Grammarly could probably have run this longer, maybe indefinitely, if they hadn’t (brazenly, ridiculously) attached real names to the product. Every major language model will approximate a specific writer’s style if you ask it to, which is a widespread and largely uncontested capability because the simulation is one step removed from an explicit claim, in the middleground of public domain-ish. The decision to curate a list of real people and surface their names as a premium feature was the decision to make the implicit explicit, and in doing so to make the claim legible enough to contest. Someone in that product meeting thought naming the authors was the transparent thing to do, possibly even the respectful thing. What it actually did was turn a stylistic approximation into an identity claim, and the writers whose identities were being claimed eventually noticed, because of course they did. You know when someone is pretending to be you because it’s icky.

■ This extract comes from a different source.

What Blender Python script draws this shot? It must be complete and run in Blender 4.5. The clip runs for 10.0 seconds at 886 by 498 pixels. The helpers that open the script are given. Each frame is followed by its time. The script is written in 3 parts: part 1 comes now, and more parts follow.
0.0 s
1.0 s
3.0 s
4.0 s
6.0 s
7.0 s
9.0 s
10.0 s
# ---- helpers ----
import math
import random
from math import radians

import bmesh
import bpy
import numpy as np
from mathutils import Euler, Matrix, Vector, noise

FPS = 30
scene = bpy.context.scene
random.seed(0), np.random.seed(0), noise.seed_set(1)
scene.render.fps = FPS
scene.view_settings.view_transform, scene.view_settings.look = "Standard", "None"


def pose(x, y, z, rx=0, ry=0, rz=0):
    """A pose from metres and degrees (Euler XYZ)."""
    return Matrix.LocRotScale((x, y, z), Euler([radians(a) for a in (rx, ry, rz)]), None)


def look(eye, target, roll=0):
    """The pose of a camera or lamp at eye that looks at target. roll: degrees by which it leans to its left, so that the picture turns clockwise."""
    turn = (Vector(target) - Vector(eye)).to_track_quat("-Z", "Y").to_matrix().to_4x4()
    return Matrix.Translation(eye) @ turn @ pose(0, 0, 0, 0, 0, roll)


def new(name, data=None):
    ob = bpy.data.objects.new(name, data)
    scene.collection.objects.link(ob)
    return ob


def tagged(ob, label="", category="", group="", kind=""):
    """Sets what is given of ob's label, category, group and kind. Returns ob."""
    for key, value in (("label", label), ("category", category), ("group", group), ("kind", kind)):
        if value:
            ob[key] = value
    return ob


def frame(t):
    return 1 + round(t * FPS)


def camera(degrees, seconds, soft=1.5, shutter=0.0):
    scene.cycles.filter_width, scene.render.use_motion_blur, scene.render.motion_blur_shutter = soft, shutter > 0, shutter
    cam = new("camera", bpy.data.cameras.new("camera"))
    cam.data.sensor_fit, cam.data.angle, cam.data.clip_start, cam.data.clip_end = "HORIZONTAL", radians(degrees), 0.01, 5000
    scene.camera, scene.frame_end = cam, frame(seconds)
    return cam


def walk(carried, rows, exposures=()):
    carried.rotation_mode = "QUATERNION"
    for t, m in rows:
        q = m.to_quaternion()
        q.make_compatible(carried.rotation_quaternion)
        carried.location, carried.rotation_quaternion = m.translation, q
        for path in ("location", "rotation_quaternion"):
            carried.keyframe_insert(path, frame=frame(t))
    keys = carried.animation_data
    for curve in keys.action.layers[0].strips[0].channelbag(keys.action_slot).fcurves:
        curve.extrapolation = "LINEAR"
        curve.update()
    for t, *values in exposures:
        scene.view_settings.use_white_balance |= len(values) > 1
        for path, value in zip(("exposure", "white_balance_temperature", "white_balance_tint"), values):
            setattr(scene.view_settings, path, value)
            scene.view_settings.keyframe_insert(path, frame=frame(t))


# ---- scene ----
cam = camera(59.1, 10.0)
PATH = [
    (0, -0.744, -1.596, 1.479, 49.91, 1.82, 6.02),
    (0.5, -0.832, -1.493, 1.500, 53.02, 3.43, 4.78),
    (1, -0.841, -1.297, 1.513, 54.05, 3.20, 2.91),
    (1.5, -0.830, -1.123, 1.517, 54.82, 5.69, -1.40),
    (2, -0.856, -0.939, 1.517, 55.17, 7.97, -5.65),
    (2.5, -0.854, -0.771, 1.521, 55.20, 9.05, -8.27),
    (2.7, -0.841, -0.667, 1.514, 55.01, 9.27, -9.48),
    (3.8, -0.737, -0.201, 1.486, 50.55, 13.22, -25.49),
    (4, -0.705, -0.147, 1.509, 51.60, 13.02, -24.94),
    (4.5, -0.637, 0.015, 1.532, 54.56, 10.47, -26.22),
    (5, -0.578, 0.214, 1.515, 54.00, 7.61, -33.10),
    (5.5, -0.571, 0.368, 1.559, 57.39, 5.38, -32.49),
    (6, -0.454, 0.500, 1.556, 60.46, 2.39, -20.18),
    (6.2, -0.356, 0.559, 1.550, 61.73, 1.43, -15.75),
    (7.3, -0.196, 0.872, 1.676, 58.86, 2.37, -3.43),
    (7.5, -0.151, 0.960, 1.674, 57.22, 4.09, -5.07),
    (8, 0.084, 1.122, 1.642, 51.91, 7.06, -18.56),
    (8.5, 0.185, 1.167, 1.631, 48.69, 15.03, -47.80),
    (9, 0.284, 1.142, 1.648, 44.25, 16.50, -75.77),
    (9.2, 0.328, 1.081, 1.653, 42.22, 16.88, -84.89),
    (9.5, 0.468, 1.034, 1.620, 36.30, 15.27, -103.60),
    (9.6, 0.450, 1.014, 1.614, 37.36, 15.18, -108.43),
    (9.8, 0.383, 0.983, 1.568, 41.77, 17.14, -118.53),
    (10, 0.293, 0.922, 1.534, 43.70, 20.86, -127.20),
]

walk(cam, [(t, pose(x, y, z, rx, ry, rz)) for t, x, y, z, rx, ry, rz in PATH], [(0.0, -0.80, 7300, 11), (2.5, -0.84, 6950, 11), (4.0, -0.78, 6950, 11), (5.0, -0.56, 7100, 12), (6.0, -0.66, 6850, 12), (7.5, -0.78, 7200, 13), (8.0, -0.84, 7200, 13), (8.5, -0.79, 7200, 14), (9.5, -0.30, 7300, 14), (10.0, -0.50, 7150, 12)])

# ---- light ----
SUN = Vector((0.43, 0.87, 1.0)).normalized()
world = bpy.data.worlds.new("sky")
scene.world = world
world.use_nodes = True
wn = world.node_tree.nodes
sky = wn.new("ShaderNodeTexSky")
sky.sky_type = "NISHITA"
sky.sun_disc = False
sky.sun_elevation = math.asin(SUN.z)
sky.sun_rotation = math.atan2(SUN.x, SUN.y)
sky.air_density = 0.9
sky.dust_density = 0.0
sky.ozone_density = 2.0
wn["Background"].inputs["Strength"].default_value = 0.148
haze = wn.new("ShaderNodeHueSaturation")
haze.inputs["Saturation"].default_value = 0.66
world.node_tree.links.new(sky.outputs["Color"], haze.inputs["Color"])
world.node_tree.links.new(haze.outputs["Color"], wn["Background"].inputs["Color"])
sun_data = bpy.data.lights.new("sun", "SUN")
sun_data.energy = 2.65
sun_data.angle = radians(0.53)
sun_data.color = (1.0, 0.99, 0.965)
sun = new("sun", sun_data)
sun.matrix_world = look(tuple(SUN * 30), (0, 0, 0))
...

The assumption underneath Expert Review that a voice is a pattern, that a pattern is data, and that data is fair game didn’t originate at Grammarly and it won’t die with this lawsuit. It’s the water these products swim in, the logic that gets applied every time a model is trained on human creative work without asking, every time a product is designed around approximating a specific person’s judgment without compensating or even notifying them. Most of the time it happens at a scale and a remove that makes it hard to see and harder to contest. This time it’s super visible, because the writers it affected had the platform and the profile to make noise about it.
Pay attention when writers who have spent careers building something irreplaceable are standing up to say: that’s mine, and you can’t have it. The noise doesn’t last and the industry doesn’t stop, but the signal is real, and it’s telling us something true about what’s being taken and how hushed it usually goes.



That they named Timnit Gebru feels a lot like they knew what they were doing. What a weirdly specific way to troll.